● Job:
Output the full listing below exactly as it reads, and skip anything that is a picture.

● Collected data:
▬▬▬▬▬▬▬▬▬▬

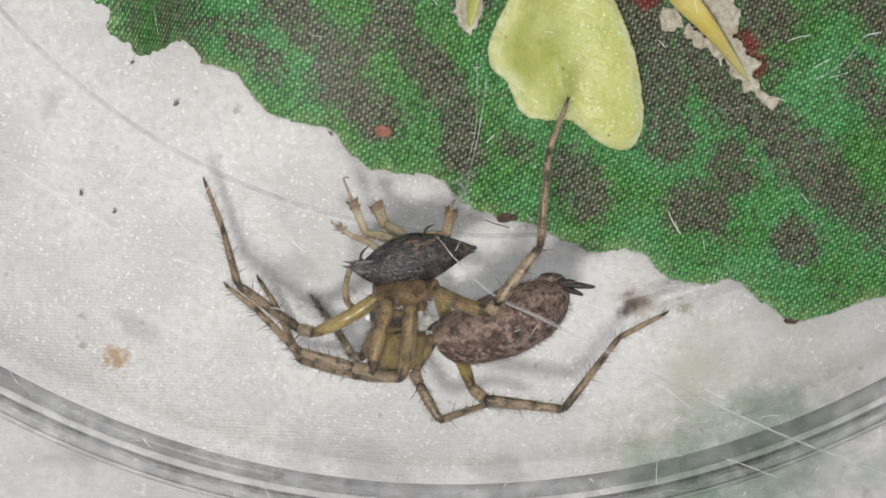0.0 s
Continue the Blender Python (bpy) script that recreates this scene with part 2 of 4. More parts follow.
def paper_material():
    n = Nodes("white_woven_paper")
    xyz = n.add("ShaderNodeSeparateXYZ", Vector=n.coord)
    warp = n.math("MULTIPLY", n.noise(1.2, 2, 0.5), 0.00030)
    ribs = n.math("SINE", n.math("MULTIPLY", n.math("ADD", xyz.outputs["Y"], warp), 2 * math.pi / (0.0148 * CM)))
    grain = n.noise(28, 4, 0.65)
    cloud = n.noise(1.6, 4, 0.6, 1.0)
    col = n.mix(n.ramp(cloud, 0.3, 0.7), (0.542, 0.538, 0.532), (0.664, 0.660, 0.652))
    col = n.mix(n.ramp(grain, 0.4, 0.9, 0.0, 0.6), col, (0.46, 0.45, 0.44))
    dots = n.add("ShaderNodeTexVoronoi", Vector=n.coord, Scale=4600.0, Randomness=0.9)
    glint = n.math("MULTIPLY", n.ramp(dots.outputs["Distance"], 0.08, 0.42, 0.9, 0.0), n.ramp(n.noise(5, 4, 0.65, 6.0), 0.30, 0.66, 0.1, 1.0))
    glint = n.math("MULTIPLY", glint, n.ramp(n.noise(60, 2, 0.5, 2.0), 0.38, 0.6))
    # glints on the weave painted as white dots; rib crests lightened too
    col = n.mix(glint, col, (0.96, 0.96, 0.95))
    col = n.mix(n.ramp(n.math("MULTIPLY", ribs, n.ramp(n.noise(7, 3, 0.6, 13.0), 0.25, 0.75, 0.2, 1.3)), -1.0, 1.0, 0.0, 0.11), col, (0.90, 0.89, 0.88))

    def stain_or_light(col, x, y, r, colour, most, tight=0.3, freq=9):
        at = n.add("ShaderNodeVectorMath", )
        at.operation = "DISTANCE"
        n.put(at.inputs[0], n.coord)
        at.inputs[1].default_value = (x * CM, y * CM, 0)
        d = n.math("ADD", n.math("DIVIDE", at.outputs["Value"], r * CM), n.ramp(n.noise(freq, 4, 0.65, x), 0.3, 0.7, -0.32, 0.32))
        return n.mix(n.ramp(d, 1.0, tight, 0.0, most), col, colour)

    for row in PAPER_STAINS_AND_LIGHT:
        col = stain_or_light(col, *row)
    specks = n.noise(3.4, 2, 0.4, 11.0)
    col = n.mix(n.ramp(specks, 0.80, 1.0, 0.0, 0.55), col, (0.36, 0.35, 0.345))
    dust = n.noise(11, 2, 0.5, 17.0)
    col = n.mix(n.ramp(dust, 0.90, 1.05, 0.0, 0.6), col, (0.26, 0.22, 0.19))
    height = n.math("ADD", n.math("MULTIPLY", ribs, 0.16), n.math("MULTIPLY", grain, 1.6))
    height = n.math("ADD", height, n.math("MULTIPLY", glint, 0.8))
    nor = n.bump(height, 0.0036, 0.8)
    return n.done(col, n.ramp(grain, 0.3, 0.7, 0.38, 0.6), nor, Specular_IOR_Level=0.45)


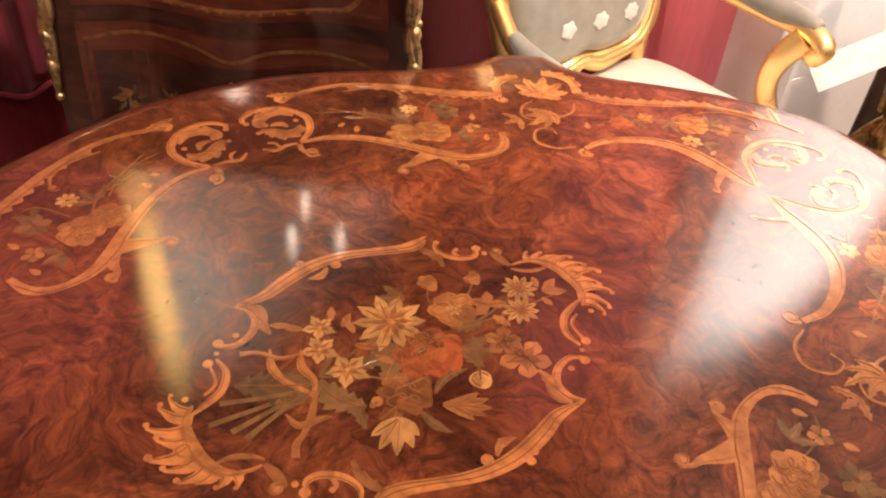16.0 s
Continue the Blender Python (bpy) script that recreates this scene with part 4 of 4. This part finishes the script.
def patch(name, size, off, mat, parent, place, label=""):
    """A thin sheet of veneer that follows a swelling front."""
    bm = bmesh.new()
    x0, x1, y0, y1 = size
    grid = [[bm.verts.new(place(x0 + (x1 - x0) * i / 22, y0 + (y1 - y0) * j / 8, off / 2)) for i in range(23)] for j in range(9)]
    for r, s in zip(grid, grid[1:]):
        for i in range(22):
            bm.faces.new((r[i], r[i + 1], s[i + 1], s[i]))
    return part(name, bm, mat, parent, label, 60)


def posy(rnd, x, y, size):
    """A bunch of flowers and leaves as (loops, material) pairs."""
    out = [([stroke([(x, y - size, 0.0016), (x + rnd.uniform(-0.2, 0.2) * size, y - 0.3 * size, 0.0016), (x, y + 0.6 * size, 0.001)], 12)], MOSS)]
    for k in range(5):
        a = rnd.uniform(0, 360)
        r = size * rnd.uniform(0.25, 0.85)
        px, py = x + r * math.cos(radians(a)), y + r * math.sin(radians(a))
        if k < 2:
            out.append((peony(px, py, size * 0.26, rnd.randint(0, 99)), BRICK if k else UMBER))
        else:
            out.append((flower(px, py, size * 0.22, rnd.choice((5, 6, 8)), 0.15, a), TAN if k == 3 else UMBER))
    out.append(([leaf(x + size * 0.3 * math.cos(radians(a)), y + size * 0.3 * math.sin(radians(a)), a + 20, size * 0.6, size * 0.24, 3, 0.4) for a in range(10, 360, 50)], MOSS))
    return out


# the swelling chest with the plain round door panel
dirA = 32.0
tA, placeA = chest("bombe_commode", pose(-0.625, 0.700, 0, 0, 0, dirA), 0.79, 0.86, 0.28, 0.17, ROSEWOOD, "swelling dark commode with floral marquetry and a plain mahogany door panel", 0.03, 0.045, False)
SU, SV = 0.425, 0.86
mapA = surface_inlay(placeA, SU, SV)
bm = bmesh.new()
rings(bm, [[mapA(x, y, 0.0011) for x, y in disc(0.06, 0.50, 0.190 * k, 44, 0.02)] for k in (1.0, 0.97, 0.8, 0.6, 0.4, 0.2, 0.02)])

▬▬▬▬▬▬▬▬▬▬

● Exercise output:
0.0 s
Continue the Blender Python (bpy) script that recreates this scene with part 2 of 4. More parts follow.
def paper_material():
    n = Nodes("white_woven_paper")
    xyz = n.add("ShaderNodeSeparateXYZ", Vector=n.coord)
    warp = n.math("MULTIPLY", n.noise(1.2, 2, 0.5), 0.00030)
    ribs = n.math("SINE", n.math("MULTIPLY", n.math("ADD", xyz.outputs["Y"], warp), 2 * math.pi / (0.0148 * CM)))
    grain = n.noise(28, 4, 0.65)
    cloud = n.noise(1.6, 4, 0.6, 1.0)
    col = n.mix(n.ramp(cloud, 0.3, 0.7), (0.542, 0.538, 0.532), (0.664, 0.660, 0.652))
    col = n.mix(n.ramp(grain, 0.4, 0.9, 0.0, 0.6), col, (0.46, 0.45, 0.44))
    dots = n.add("ShaderNodeTexVoronoi", Vector=n.coord, Scale=4600.0, Randomness=0.9)
    glint = n.math("MULTIPLY", n.ramp(dots.outputs["Distance"], 0.08, 0.42, 0.9, 0.0), n.ramp(n.noise(5, 4, 0.65, 6.0), 0.30, 0.66, 0.1, 1.0))
    glint = n.math("MULTIPLY", glint, n.ramp(n.noise(60, 2, 0.5, 2.0), 0.38, 0.6))
    # glints on the weave painted as white dots; rib crests lightened too
    col = n.mix(glint, col, (0.96, 0.96, 0.95))
    col = n.mix(n.ramp(n.math("MULTIPLY", ribs, n.ramp(n.noise(7, 3, 0.6, 13.0), 0.25, 0.75, 0.2, 1.3)), -1.0, 1.0, 0.0, 0.11), col, (0.90, 0.89, 0.88))

    def stain_or_light(col, x, y, r, colour, most, tight=0.3, freq=9):
        at = n.add("ShaderNodeVectorMath", )
        at.operation = "DISTANCE"
        n.put(at.inputs[0], n.coord)
        at.inputs[1].default_value = (x * CM, y * CM, 0)
        d = n.math("ADD", n.math("DIVIDE", at.outputs["Value"], r * CM), n.ramp(n.noise(freq, 4, 0.65, x), 0.3, 0.7, -0.32, 0.32))
        return n.mix(n.ramp(d, 1.0, tight, 0.0, most), col, colour)

    for row in PAPER_STAINS_AND_LIGHT:
        col = stain_or_light(col, *row)
    specks = n.noise(3.4, 2, 0.4, 11.0)
    col = n.mix(n.ramp(specks, 0.80, 1.0, 0.0, 0.55), col, (0.36, 0.35, 0.345))
    dust = n.noise(11, 2, 0.5, 17.0)
    col = n.mix(n.ramp(dust, 0.90, 1.05, 0.0, 0.6), col, (0.26, 0.22, 0.19))
    height = n.math("ADD", n.math("MULTIPLY", ribs, 0.16), n.math("MULTIPLY", grain, 1.6))
    height = n.math("ADD", height, n.math("MULTIPLY", glint, 0.8))
    nor = n.bump(height, 0.0036, 0.8)
    return n.done(col, n.ramp(grain, 0.3, 0.7, 0.38, 0.6), nor, Specular_IOR_Level=0.45)


16.0 s
Continue the Blender Python (bpy) script that recreates this scene with part 4 of 4. This part finishes the script.
def patch(name, size, off, mat, parent, place, label=""):
    """A thin sheet of veneer that follows a swelling front."""
    bm = bmesh.new()
    x0, x1, y0, y1 = size
    grid = [[bm.verts.new(place(x0 + (x1 - x0) * i / 22, y0 + (y1 - y0) * j / 8, off / 2)) for i in range(23)] for j in range(9)]
    for r, s in zip(grid, grid[1:]):
        for i in range(22):
            bm.faces.new((r[i], r[i + 1], s[i + 1], s[i]))
    return part(name, bm, mat, parent, label, 60)


def posy(rnd, x, y, size):
    """A bunch of flowers and leaves as (loops, material) pairs."""
    out = [([stroke([(x, y - size, 0.0016), (x + rnd.uniform(-0.2, 0.2) * size, y - 0.3 * size, 0.0016), (x, y + 0.6 * size, 0.001)], 12)], MOSS)]
    for k in range(5):
        a = rnd.uniform(0, 360)
        r = size * rnd.uniform(0.25, 0.85)
        px, py = x + r * math.cos(radians(a)), y + r * math.sin(radians(a))
        if k < 2:
            out.append((peony(px, py, size * 0.26, rnd.randint(0, 99)), BRICK if k else UMBER))
        else:
            out.append((flower(px, py, size * 0.22, rnd.choice((5, 6, 8)), 0.15, a), TAN if k == 3 else UMBER))
    out.append(([leaf(x + size * 0.3 * math.cos(radians(a)), y + size * 0.3 * math.sin(radians(a)), a + 20, size * 0.6, size * 0.24, 3, 0.4) for a in range(10, 360, 50)], MOSS))
    return out


# the swelling chest with the plain round door panel
dirA = 32.0
tA, placeA = chest("bombe_commode", pose(-0.625, 0.700, 0, 0, 0, dirA), 0.79, 0.86, 0.28, 0.17, ROSEWOOD, "swelling dark commode with floral marquetry and a plain mahogany door panel", 0.03, 0.045, False)
SU, SV = 0.425, 0.86
mapA = surface_inlay(placeA, SU, SV)
bm = bmesh.new()
rings(bm, [[mapA(x, y, 0.0011) for x, y in disc(0.06, 0.50, 0.190 * k, 44, 0.02)] for k in (1.0, 0.97, 0.8, 0.6, 0.4, 0.2, 0.02)])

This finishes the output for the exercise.